Je crois que le récit nous invite à nous interroger sur les conditions qui ont pu mener à une relation aussi dommageable et dangereuse que celle-ci. La combinaison volatile de la détresse émotionnelle de Vivek et l’idée qu’il n’existe aucune autre option ou opportunité d’amour ou d’intimité pour iel ont constitué des conditions idéales pour le début de la relation entre les deux cousinEs. Pour moi, cette relation est une critique acerbe de l’hypocrisie de la société nigériane et des attitudes envers les personnes queer. Vous ne pouvez pas empoisonner un puits et être en colère lorsque son eau vous tue. Sans aucun doute, Vivek était arrivéE à un point où iel n’avait plus besoin d’Osita de la manière désespérée dont iel avait eu besoin de lui dans le passé. Et je pense que ce n’est pas anodin qu’Osita, que ce soit par erreur ou non, l’ait tuéE pour cela.

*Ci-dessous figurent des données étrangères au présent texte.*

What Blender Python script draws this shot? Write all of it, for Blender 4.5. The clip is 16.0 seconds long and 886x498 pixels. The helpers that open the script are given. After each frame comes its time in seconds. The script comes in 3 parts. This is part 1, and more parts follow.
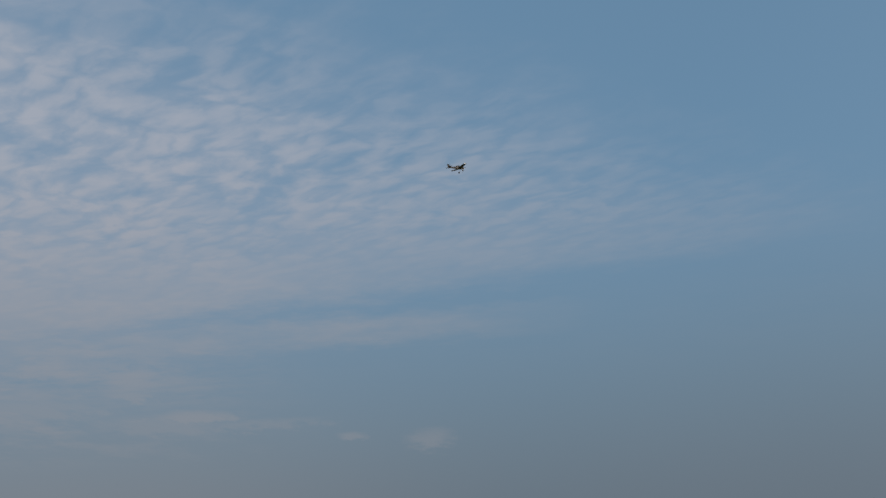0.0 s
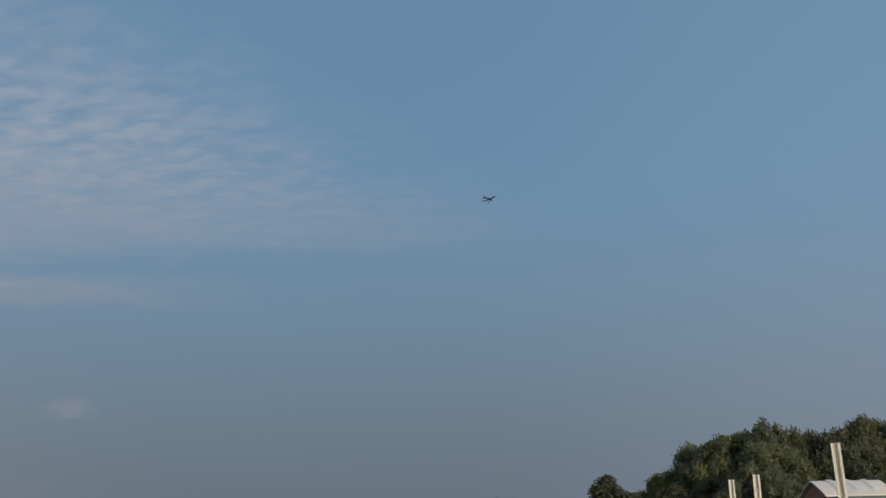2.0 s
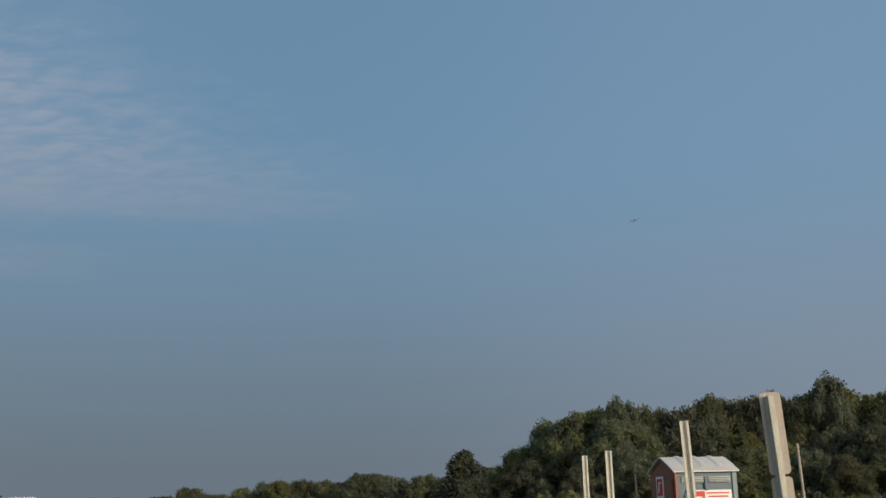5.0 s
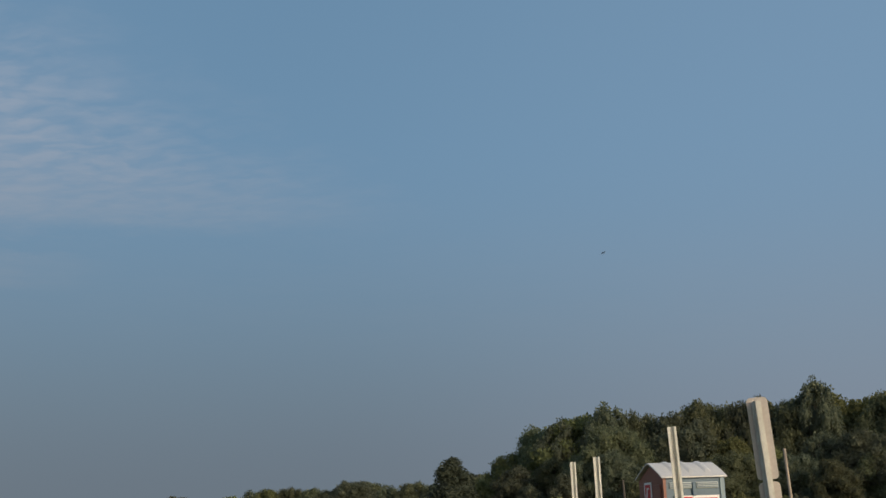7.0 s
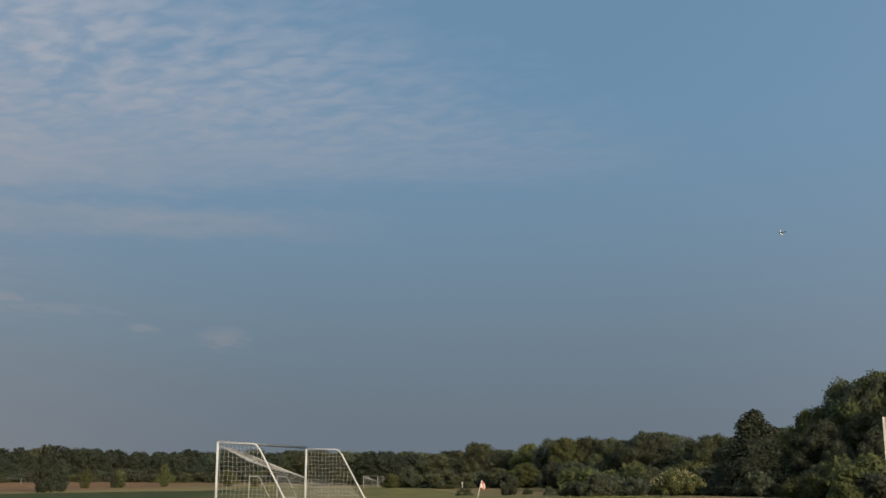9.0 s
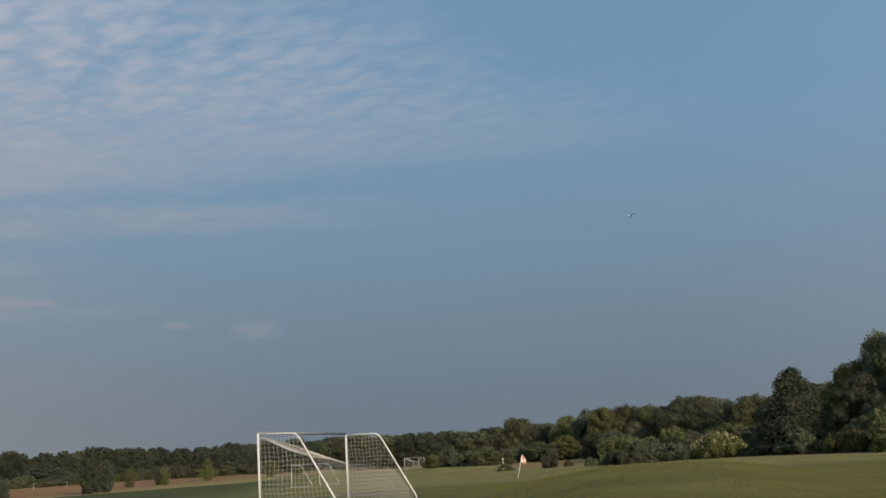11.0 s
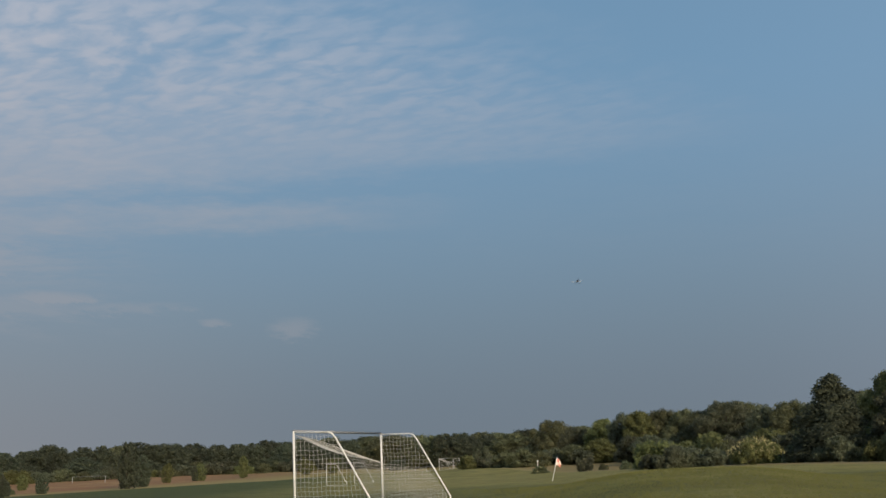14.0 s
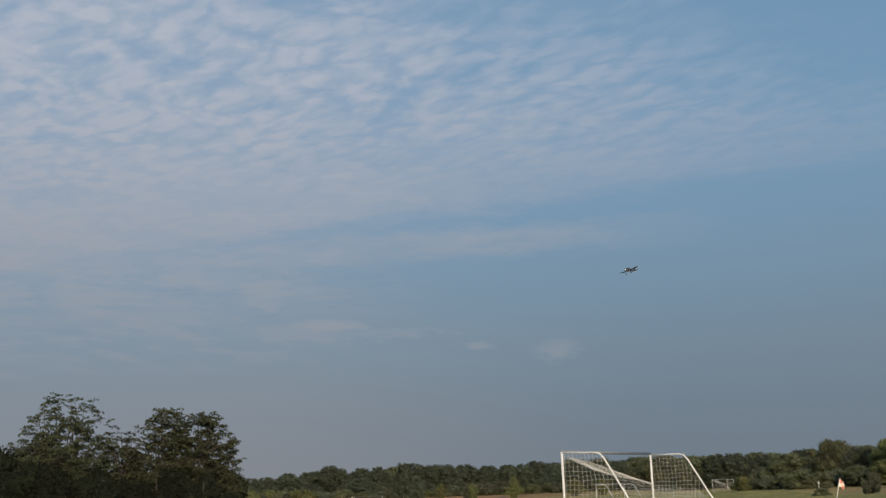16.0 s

Emezi fait une déclaration puissante en faisant en sorte que Vivek soit honorée dans la mort comme elle ne l’avait jamais été de son vivant. Pour de nombreuses personnes transgenres, la mort n’est qu’une continuation de l’effacement qu’elles ont subi de leur vivant. Les défuntEs sont enterréEs dans des vêtements qu’iels n’auraient jamais portés, sous des noms qu’iels n’utilisaient plus, et leurs familles gardaient un souvenir erroné d’elleux. Kavita avait donné à son enfant des adieux dignes de sa vie. Elle s’était assurée de l’habiller avec les vêtements qu’elle savait qu’iel aimait ; n’avait pas coupé ses cheveux, au grand dégoût du reste de la famille, et avait veillé à ce que la pierre tombale porte les noms appropriés pour Vivek. C’est dommage de mourir jeune, mais parfois, dans la mort, l’on peut enfin trouver la liberté que la vie n’avait su offrir. De toute façon, qu’est-ce que la mort sinon une moitié du cycle de l’existence ? D’outre-tombe, Vivek dit :
« Je suis néE et je suis mortE. Je reviendrai. Quelque part, vous voyez, dans la rivière du temps, je suis déjà vivantE. »
Vivek était un oiseau aux ailes coupées de son vivant, mais dans la mort, elle a déployé ses ailes et s’est envolée.